A trust may be seen as “nuptial” where it constitutes “some form of continuing provision for both or either of the parties to a marriage with or without provision for their children”. Although the definition of a nuptial settlement has been interpreted widely (eg a family home held within a trust structure), the claimant spouse can still face challenges in persuading the court that a settlement is nuptial, especially in relation to an offshore trust, or a truly “dynastic” settlement. The powers reserved to the court in relation to nuptial settlements are generally seen as a “nuclear option”, if a reasonable result cannot be achieved using other methods. That is even more the case if the bulk of the trust assets lie outside the UK, as the court needs to be realistic about the enforceability of its orders.
Available Resource
During divorce proceedings, a court must have regard to the income, earning capacity, property and other financial resources which each of the parties to the marriage has or is likely to have in the foreseeable future.
Therefore, even where a trust is not a nuptial settlement and cannot therefore be varied by the court, the court will be obliged to take the trust into account in proceedings if it is a financial resource available to either or both of the parties.
In assessing whether a trust is a resource, the court will examine the factual reality of a situation, rather than just looking at the strict trust terms. For example, if a party to a divorce is a discretionary beneficiary, the court may want to understand what that beneficiary is likely to receive from the trust by considering the nature and frequency of past distributions and any applicable letters of wishes. Even if an individual is within the beneficial class, if it is not intended that a beneficiary will actually benefit from a trust, it may not be deemed to be a resource for them.

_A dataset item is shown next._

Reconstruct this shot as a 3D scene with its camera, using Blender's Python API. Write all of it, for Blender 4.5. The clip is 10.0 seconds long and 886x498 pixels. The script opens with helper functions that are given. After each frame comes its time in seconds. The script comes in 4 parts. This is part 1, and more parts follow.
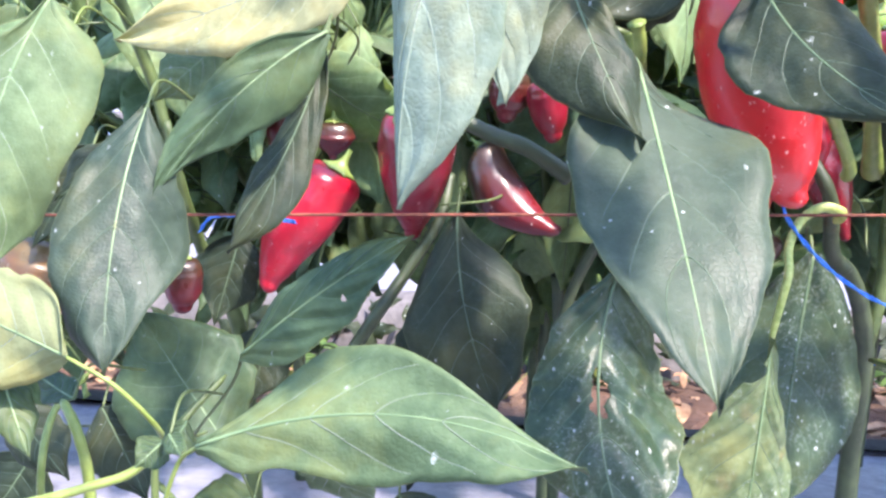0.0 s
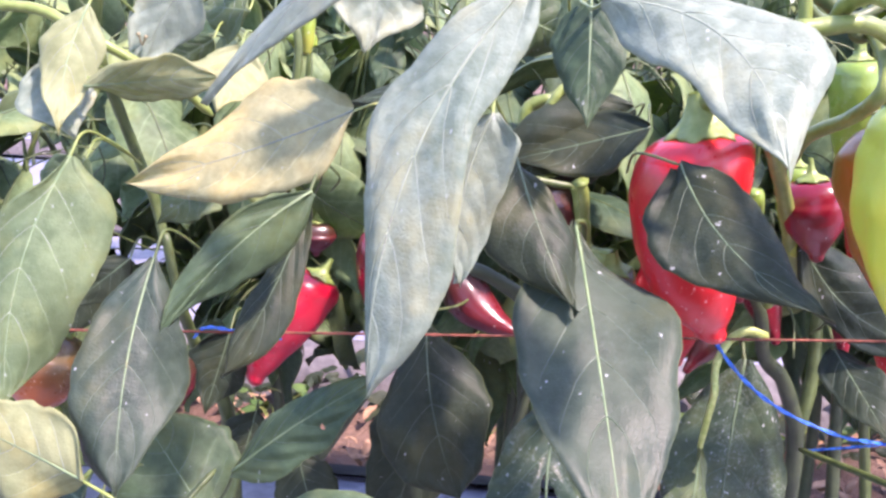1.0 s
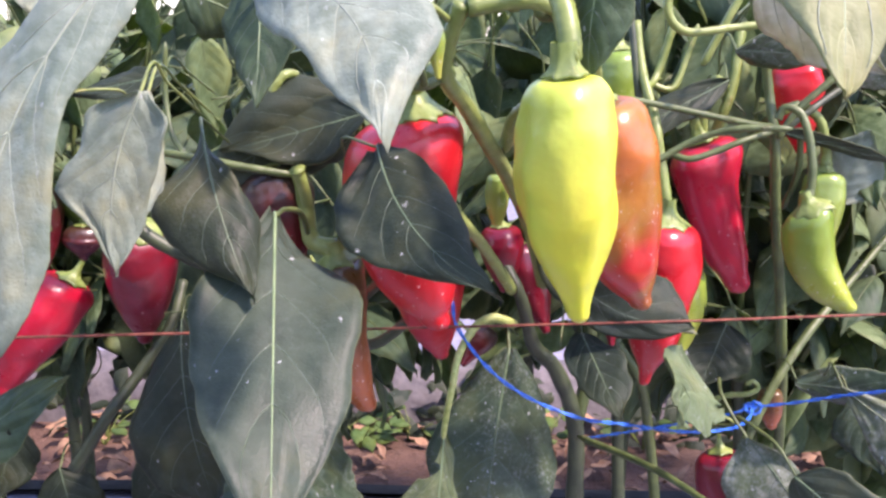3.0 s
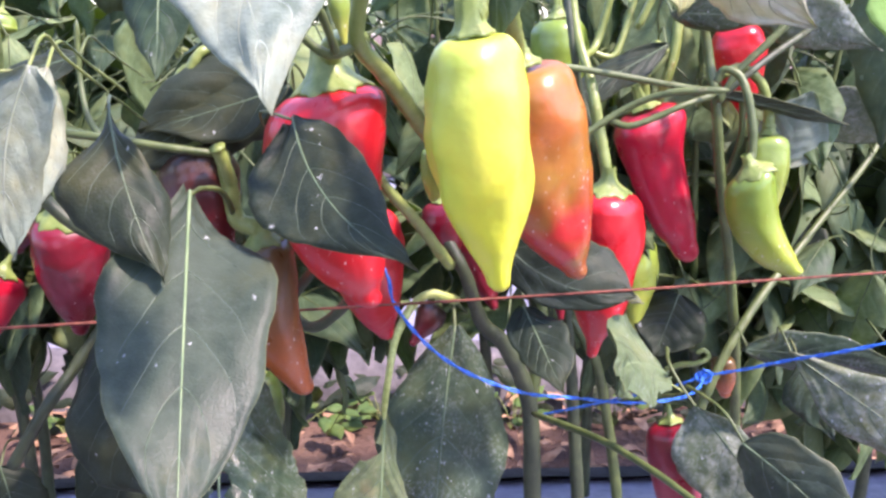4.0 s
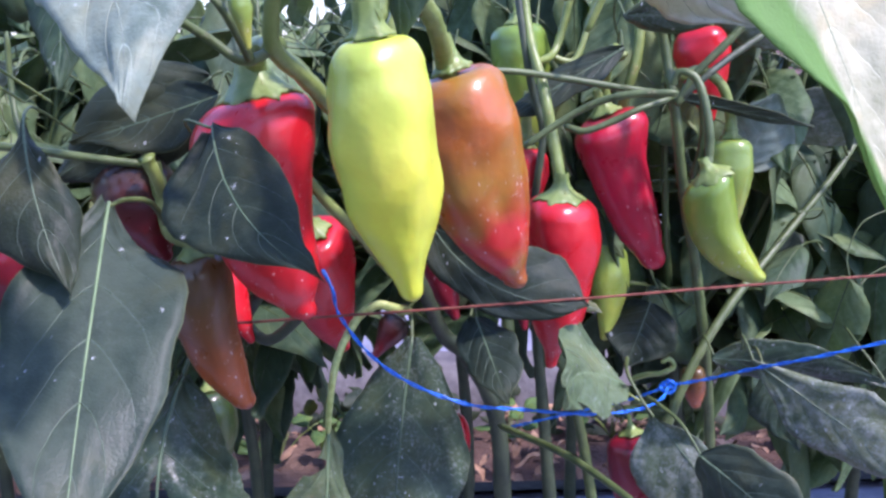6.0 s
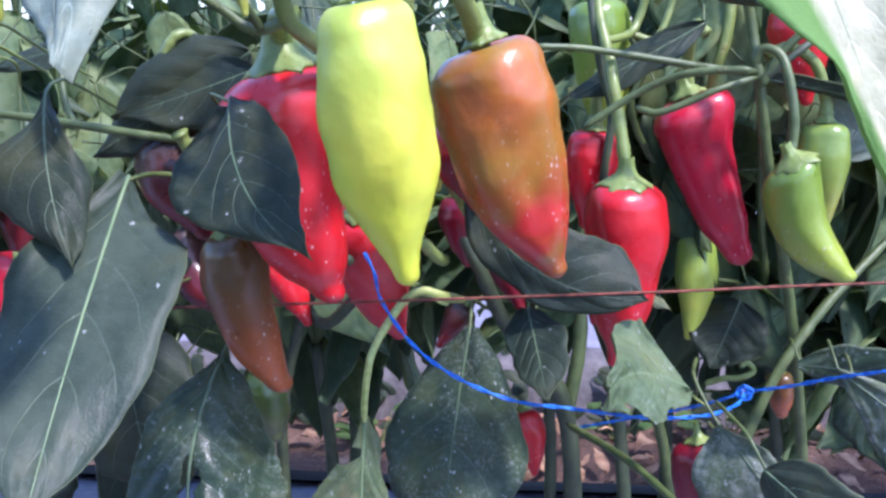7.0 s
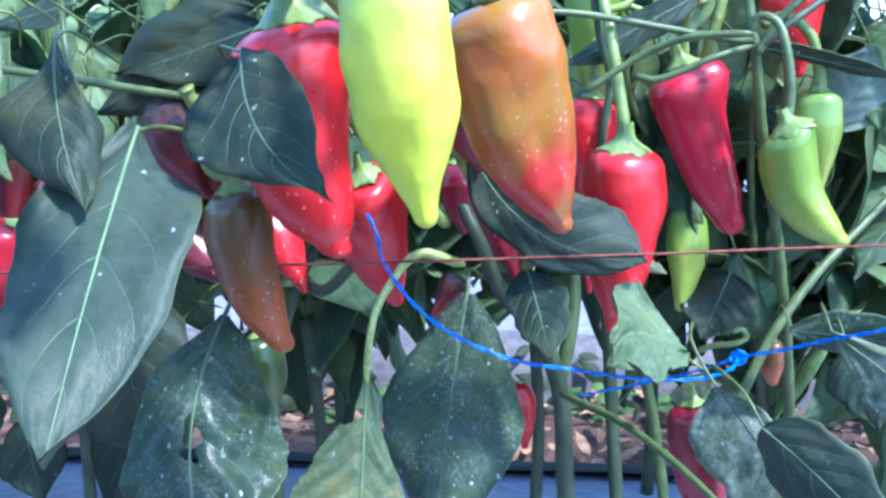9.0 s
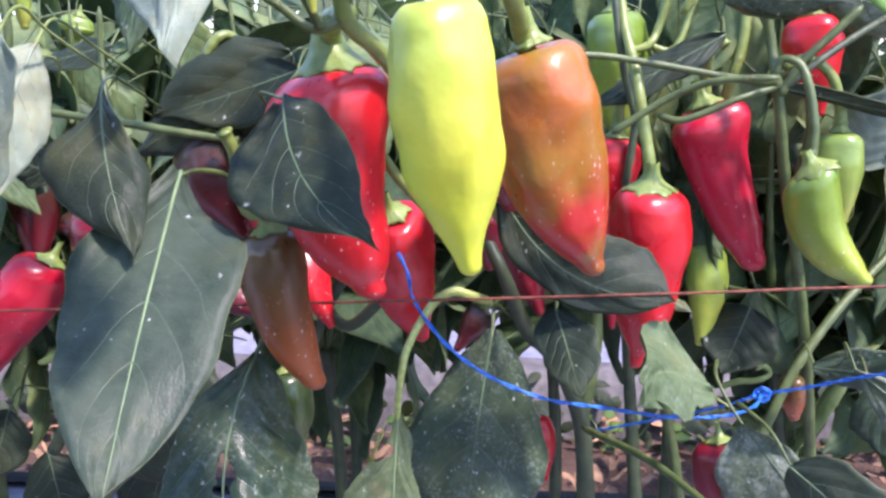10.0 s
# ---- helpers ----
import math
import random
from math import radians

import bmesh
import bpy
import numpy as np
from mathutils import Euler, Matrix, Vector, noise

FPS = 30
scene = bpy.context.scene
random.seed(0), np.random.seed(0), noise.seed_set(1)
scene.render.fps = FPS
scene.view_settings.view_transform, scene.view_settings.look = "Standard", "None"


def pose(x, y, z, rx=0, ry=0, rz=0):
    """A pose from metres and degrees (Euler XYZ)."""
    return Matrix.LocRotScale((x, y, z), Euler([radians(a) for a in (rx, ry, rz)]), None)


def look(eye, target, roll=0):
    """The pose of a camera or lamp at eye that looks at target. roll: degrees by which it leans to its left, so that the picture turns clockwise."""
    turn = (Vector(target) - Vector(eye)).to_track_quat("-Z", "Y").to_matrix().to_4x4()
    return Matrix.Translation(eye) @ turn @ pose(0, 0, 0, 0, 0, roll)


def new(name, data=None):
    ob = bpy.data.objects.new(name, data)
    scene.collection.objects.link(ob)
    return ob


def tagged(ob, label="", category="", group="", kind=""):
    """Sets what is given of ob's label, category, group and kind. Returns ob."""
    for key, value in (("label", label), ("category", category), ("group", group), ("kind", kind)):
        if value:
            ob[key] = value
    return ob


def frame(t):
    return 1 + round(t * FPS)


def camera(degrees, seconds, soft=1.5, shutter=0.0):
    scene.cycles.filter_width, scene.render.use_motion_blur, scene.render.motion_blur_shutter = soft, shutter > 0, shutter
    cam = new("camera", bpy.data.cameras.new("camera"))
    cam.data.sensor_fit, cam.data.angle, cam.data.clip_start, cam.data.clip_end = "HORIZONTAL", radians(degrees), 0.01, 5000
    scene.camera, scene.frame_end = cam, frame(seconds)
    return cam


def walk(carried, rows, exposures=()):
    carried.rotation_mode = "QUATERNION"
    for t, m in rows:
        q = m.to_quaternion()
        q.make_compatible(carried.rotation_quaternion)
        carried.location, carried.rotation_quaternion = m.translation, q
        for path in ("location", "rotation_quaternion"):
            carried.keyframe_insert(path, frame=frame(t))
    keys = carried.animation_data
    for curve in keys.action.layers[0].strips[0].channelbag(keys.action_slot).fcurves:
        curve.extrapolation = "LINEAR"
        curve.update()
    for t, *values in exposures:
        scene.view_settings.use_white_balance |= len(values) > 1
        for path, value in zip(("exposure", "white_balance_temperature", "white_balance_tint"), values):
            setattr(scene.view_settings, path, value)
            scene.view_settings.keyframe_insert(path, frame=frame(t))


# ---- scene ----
cam = camera(49.9, 10.0, soft=2.7)
PATH = [
    (0, (0.1101, 0.0159, 0.6241), (-0.1041, 1.9429, 0.1332), 0.93),
    (0.5, (0.1246, 0.0333, 0.6370), (-0.0614, 1.9666, 0.1599), 0.71),
    (1, (0.1236, -0.0412, 0.7065), (-0.0556, 1.8994, 0.2572), 1.99),
    (1.5, (0.1393, -0.0501, 0.7197), (-0.0020, 1.9078, 0.3365), 1.22),
    (2, (0.1774, -0.0541, 0.7219), (0.1026, 1.9046, 0.3244), 1.99),
    (2.5, (0.2081, -0.0371, 0.6988), (0.2098, 1.9254, 0.3132), 1.22),
    (2.7, (0.2225, -0.0313, 0.6972), (0.2382, 1.9263, 0.2879), 1.93),
    (3.8, (0.2499, -0.0143, 0.6779), (0.3274, 1.9375, 0.2484), -0.41),
    (4, (0.2647, -0.0128, 0.6823), (0.3333, 1.9362, 0.2389), -0.30),
    (4.5, (0.2990, -0.0230, 0.6910), (0.3814, 1.9260, 0.2498), 0.19),
    (5, (0.3088, -0.0117, 0.6750), (0.4099, 1.9375, 0.2386), -0.73),
    (5.5, (0.3116, -0.0191, 0.6872), (0.3785, 1.9315, 0.2506), -0.50),
    (5.7, (0.3048, -0.0139, 0.6847), (0.3903, 1.9404, 0.2680), -1.13),
    (6.8, (0.3725, 0.0274, 0.6625), (0.1000, 1.9616, 0.2331), -1.48),
    (7, (0.3764, 0.0312, 0.6650), (0.0957, 1.9648, 0.2378), -1.48),
    (7.5, (0.3806, 0.0332, 0.6634), (0.0749, 1.9681, 0.2603), -1.29),
    (8, (0.3717, 0.0354, 0.6627), (0.0764, 1.9732, 0.2655), -1.19),
    (8.5, (0.3702, 0.0310, 0.6433), (0.1153, 1.9664, 0.2083), -1.29),
    (9, (0.3568, 0.0203, 0.6428), (0.1388, 1.9614, 0.2132), -0.81),
    (9.5, (0.3498, 0.0142, 0.6521), (0.1305, 1.9612, 0.2508), -0.72),
    (10, (0.3393, 0.0123, 0.6562), (0.1188, 1.9620, 0.2689), -0.63),
]
walk(cam, [(t, look(eye, target, roll)) for t, eye, target, roll in PATH], exposures=[
    (0, 2.56, 6000, 16), (0.5, 2.51, 6150, 25), (1, 2.26, 6250, 37), (1.5, 1.61, 6250, 38), (2, 1.46, 6350, 38), (2.5, 1.61, 6350, 36), (4, 2.08, 6180, 35),
    (4.5, 1.61, 5930, 38), (5, 1.41, 5380, 35), (5.5, 1.41, 5380, 36), (7, 1.51, 5180, 27), (7.5, 1.60, 5380, 34), (8, 1.46, 5980, 38), (8.5, 1.61, 4830, 20),
    (9, 2.08, 4580, 8), (9.5, 1.96, 4780, 13), (10, 1.74, 5780, 26)])

# ---- world, sun, exposure ----
SUN = Vector((0.58, -0.40, 1.05)).normalized()          # towards the sun
world = bpy.data.worlds.new("world")
scene.world = world
world.use_nodes = True
_n, _l = world.node_tree.nodes, world.node_tree.links
sky = _n.new("ShaderNodeTexSky")
sky.sky_type, sky.sun_disc = "NISHITA", False
sky.sun_elevation = math.asin(SUN.z)
sky.sun_rotation = math.atan2(SUN.x, SUN.y)
sky.dust_density, sky.air_density = 1.0, 1.0
_n["Background"].inputs["Strength"].default_value = 0.15
_l.new(sky.outputs[0], _n["Background"].inputs["Color"])
sun_data = bpy.data.lights.new("sun", "SUN")
sun_data.energy, sun_data.angle, sun_data.color = 2.7, radians(4.0), (1.0, 0.88, 0.73)
sun = new("sun", sun_data)
sun.matrix_world = look(SUN * 20, (0, 0, 0))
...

If a trust is found to be a resource available to a spouse, a court will generally be reluctant to make orders against trust assets directly or apply improper pressure on a trustee to make distributions. It is more likely that the court will award additional non-trust assets to the non-beneficiary party and expect the trust to “top up” the beneficiary party.
Matrimonial assets
It is possible that assets may be viewed as “matrimonial assets”, even where those assets are held in trust. Where assets are matrimonial, they may be subject to division as part of the financial proceedings during the divorce.
An example of this is where shares in a family business (in which one or both spouses works) are held in trust, or the trust itself has invested in a spouse’s business. Where one or both spouses have had a significant impact on the growth of the business during the course of the marriage, those trust assets may be deemed to be matrimonial assets. Another scenario where a trust could include matrimonial assets would be where the profits from the sale of private equity investments made during the marriage have been settled in trust.
The court may also look into (and has the power to set aside) transactions where the intention was to defeat claims over those assets on divorce, such as where matrimonial assets have been settled into trust.
Does offshore firewall legislation provide any assistance to trustees?
The Hague Convention on Trusts 1985 allowed for settlors to choose the applicable law governing their trust, although the Convention specifically excluded marital rights. This left the usual international conflict of law rules applying to trusts in the context of divorce proceedings and many offshore jurisdictions therefore introduced firewall regimes to plug this gap. These regimes are designed to protect trusts settled in the jurisdiction from being interfered with by foreign judgments, including those of the English divorce courts.
However, the scope of the firewall legislation itself varies from jurisdiction to jurisdiction, as does the rigour with which the legislation is applied by the local judiciary.
Therefore, a thorough analysis of a particular jurisdiction’s firewall regime is advisable when selecting a trust location, together with consideration of the physical location of the trust’s assets as foreign judgments may also be enforced against trust assets directly (for example, under an applicable convention or treaty).
Points for trustees to be aware of
Below are a number of points for trustees to consider in making a trust as robust as possible in the event of the divorce of a principal beneficiary or settlor:
- The inclusion of a wide discretionary beneficial class for the trust (rather than the principal beneficiary retaining significant powers to demand distributions) will reduce the risk of the trust automatically being viewed as a resource for that beneficiary.
- A robust letter of wishes which sets out who might be expected to benefit from the trust and when may be crucial evidence in the course of divorce proceedings.
- There is no one-size-fits-all in relation to information that should or shouldn’t be provided on receipt of an information request by trustees. Among other things, trustees should consider whether that information is of the kind that is usually provided to a beneficiary or settlor.
- At times, it may be strategically advantageous for trustees to provide more disclosure rather than less, eg to demonstrate that a trust is not a nuptial settlement or a resource for one or both parties.
- The failure of a trustee to cooperate entirely with an information request may result in adverse factual findings against the relevant beneficiary/settlor.
- A trustee providing information on request is extremely unlikely to amount to the trust and trustee submitting to the jurisdiction of the English courts. A trustee may even be able to go so far as to make written submissions to the English courts without necessarily being deemed to submit to the courts’ jurisdiction, although specialist advice will be required on this point.
- Care should be taken where a family office provides services to individuals in the family and also administers family trusts, as it may be easier for individuals to access sensitive trust information in the event of a divorce scenario. In such a scenario, rigorous data and confidentiality protocols should be put in place in the family office and adhered to.
- A well-drafted pre-nuptial or post-nuptial agreement can provide significant protection for trust assets and should always be considered as an option. Other benefits include avoiding depleting trust assets dealing with divorce proceedings and the potential for adverse publicity.
- Finally, consideration should be given to participation in non-court dispute resolutions eg private Financial Dispute Resolution hearings (pFDRs) or mediations. As well as often being a more cost-effective and tailored solution to a dispute, FDR or mediations have the advantage of avoiding the risk of publicity associated with court divorce proceedings and details on the trusts/beneficiaries becoming publicly available.
This publication is a general summary of the law. It should not replace legal advice tailored to your specific circumstances.